Der Clou an der Methode ist der Vermischungsprozess: »Die Mikro- oder Nanopartikel müssen sehr homogen und mitunter sehr dicht mit dem Polymer verbunden werden«, erklärt Lommatzsch. Dazu nutzen die Wissenschaftler die Plasmatechnologie: Mit einem Atmosphärenplasma verändern sie die Oberfläche der Partikel derart, dass sie sich chemisch leichter mit dem Polymer verbinden. Eine gepulste Entladung sorgt in einer Reaktionskammer dafür, dass ein reaktives Gas entsteht. »In dieses Atmosphärenplasma sprüht man die Partikel, etwa die Nanoröhrchen, hinein«, erläutert sein Kollege, Dr. Jörg Ihde. Anschließend fallen die Partikel gleich in das jeweilige Lösungsmittel, das für die Weiterverarbeitung des Polymers verwendet werden kann. Nur wenige Sekunden dauert dieser Prozess - ein Vorteil, denn früher hat man CNTs meist nasschemisch in einem Säurebad aufbereitet. Das dauerte Stunden bis Tage, und die Abfallmengen sowie der Verbrauch an Chemikalien waren wesentlich höher.

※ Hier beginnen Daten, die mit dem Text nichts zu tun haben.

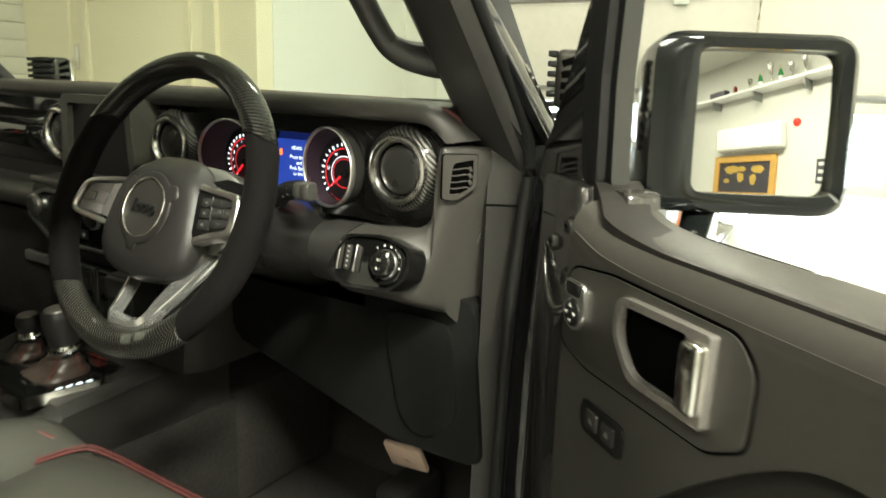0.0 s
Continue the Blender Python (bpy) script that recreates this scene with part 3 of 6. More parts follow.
# ---- dashboard ----
def surround_bm():
    """The carbon face as one sheet, left open where the dials and the display sit."""
    z0, z1, r = 1.329, 1.448, 0.0532
    xs = sorted(set([-0.99, -0.95, -0.91, -0.50, -0.453] + [-0.814 - r * math.cos(math.pi * i / 24) for i in range(25)] + [-0.623 - r * math.cos(math.pi * i / 24) for i in range(25)]))
    vs, fs = [], []
    for x in xs:
        half = 0.0
        for xc in (-0.814, -0.623):
            if abs(x - xc) < r:
                half = max(half, math.sqrt(r * r - (x - xc) ** 2))
        lo, hi = 1.392 - half, 1.392 + half
        if -0.814 < x < -0.623:
            lo, hi = min(lo, 1.337), max(hi, 1.441)
        vs += [(x, 0.702, z0), (x, 0.702, lo), (x, 0.702, hi), (x, 0.702, z1), (x, 0.76, lo), (x, 0.76, hi)]
    for i in range(len(xs) - 1):
        k = 6 * i
        fs += [[k, k + 1, k + 7, k + 6], [k + 2, k + 3, k + 9, k + 8], [k + 1, k + 4, k + 10, k + 7], [k + 2, k + 8, k + 11, k + 5]]
    bm = bm_of(vs, fs)
    bmesh.ops.remove_doubles(bm, verts=bm.verts, dist=1e-5)
    return bm


ridge_highlight = mat("ridge_highlight", (0.13, 0.125, 0.115), 0.4, vary=0.1)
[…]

Neben den verbesserten kohlenstofffaserverstärkten Kunstoffen für den Flugzeugbau haben die IFAM-Forscher gleich mehrere Anwendungen im Visier: »Wir können zum Beispiel die Wärmeableitung von elektrischen Bauelementen erhöhen, indem wir Metallpartikel aus Kupfer oder Aluminium im Plasma elektrisch isolierend beschichten und dann in ein Polymer einrühren«. Dieses kann man auf das elektronische Bauteil drucken, sodass die Wärme direkt abgeführt wird. »Überhitzte Elemente sind in der Elektronikbranche ein sehr großes Problem«, so Ihde. Auch elektromagnetische Verluste können die Forscher reduzieren, indem sie weichmagnetische Partikel wie Eisen in diesem Plasmaprozess beschichten und dann Kunststoffen beimengen. In Elektromotoren verbaut, verringern sie Wirbelstromverluste, und sorgen damit für einen erhöhten Wirkungsgrad und eine längere Lebensdauer. Die Experten zeigen oberflächenmodifizierte Kohlenstoff-Nanoröhren, die sich durch eine stark verbesserte Mischbarkeit mit Lösungsmitteln auszeichnen, vom 27. Oktober bis 3. November auf der Messe K in Düsseldorf.